Relève notamment de la liberté d'expression du salarié le droit de :
- Contester une sanction disciplinaire qui lui a été notifiée et qu'il considère injustifiée ;
- Porter une critique sur l'entreprise qui l'emploie en présence de ses collègues de travail, sur un lieu privé, hors de la présence de la direction ;
- D'alerter l'inspection du travail sur tout manquement de l'employeur ;
- ...
Toutefois, non seulement l'employeur peut apporter des restrictions à cette liberté dès lors qu'elles sont justifiées par la nature de la tâche à accomplir et proportionnées au but recherché, mais le droit d'expression peut également être jugé comme étant abusif.
La limite n'est pas évidente à cerner.
Où commence en effet l'abus de langage ? Quelle est l'étendue du pouvoir de l'employeur en la matière ?
Lorsque les propos exprimés par le salarié caractérisent un abus de son droit d'expression, ce dernier peut être sanctionné.
L'abus dans la liberté d'expression du salarié peut notamment être caractérisé par des propos injurieux, diffamatoires, mensongers ou excessifs sur ou à l'égard de l'employeur.
Ont notamment été jugés comme relevant d'un abus du droit d'expression du salarié :
- L'envoi par le salarié à son employeur d'une lettre injurieuse sur son supérieur ;
- Le fait pour un salarié de proférer des accusations mensongères avec l'intention de nuire ;
- ...
Dans la pratique, en cas de litige, les juges du fond devront apprécier les circonstances dans lesquelles les propos du salarié ont été tenus.
Sont notamment pris en compte les fonctions du salarié dans l'entreprise, les personnes destinataires des propos, le contexte et les éventuels antécédents disciplinaires.

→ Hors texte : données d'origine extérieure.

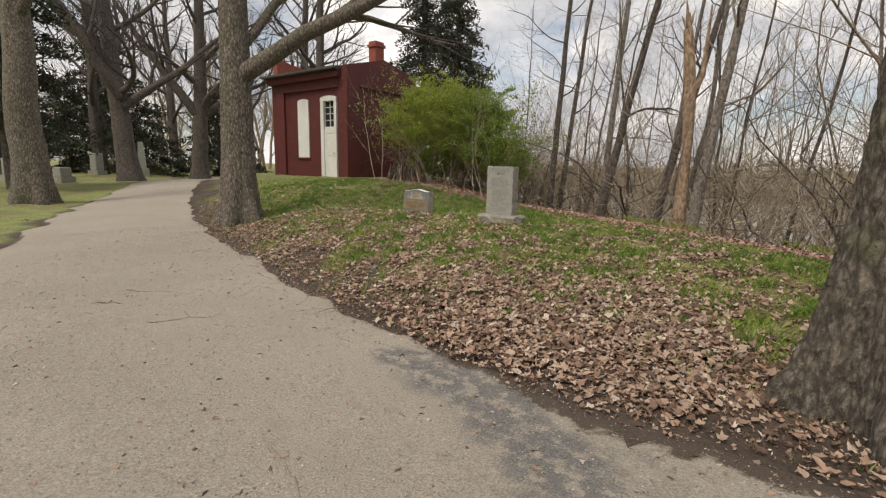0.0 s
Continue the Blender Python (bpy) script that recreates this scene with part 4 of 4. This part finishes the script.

Dernièrement, dans un arrêt de décembre 2024, la Cour de Cassation a précisé les contours de l'abus dans la liberté d'expression du salarié.
Ainsi, les messages adressés par un salarié à des collègues en poste ou ayant quitté l'entreprise, contenant des propos critiques et dénigrants à l'égard de ses dirigeants, qui bénéficient d'une présomption de caractère professionnel pour avoir été envoyés au moyen du téléphone mis à sa disposition pour les besoins de son travail et dont le contenu est en rapport avec son activité professionnelle, ne revêtent pas un caractère privé et peuvent être retenus au soutien d'une procédure disciplinaire, peu important que ces échanges ne soient pas destinés à être rendus publics.
Les propos tenus par un salarié dans la sphère privée peuvent donc désormais être retenus à l'aune d'une procédure disciplinaire reposant sur un abus de la liberté d'expression du salarié.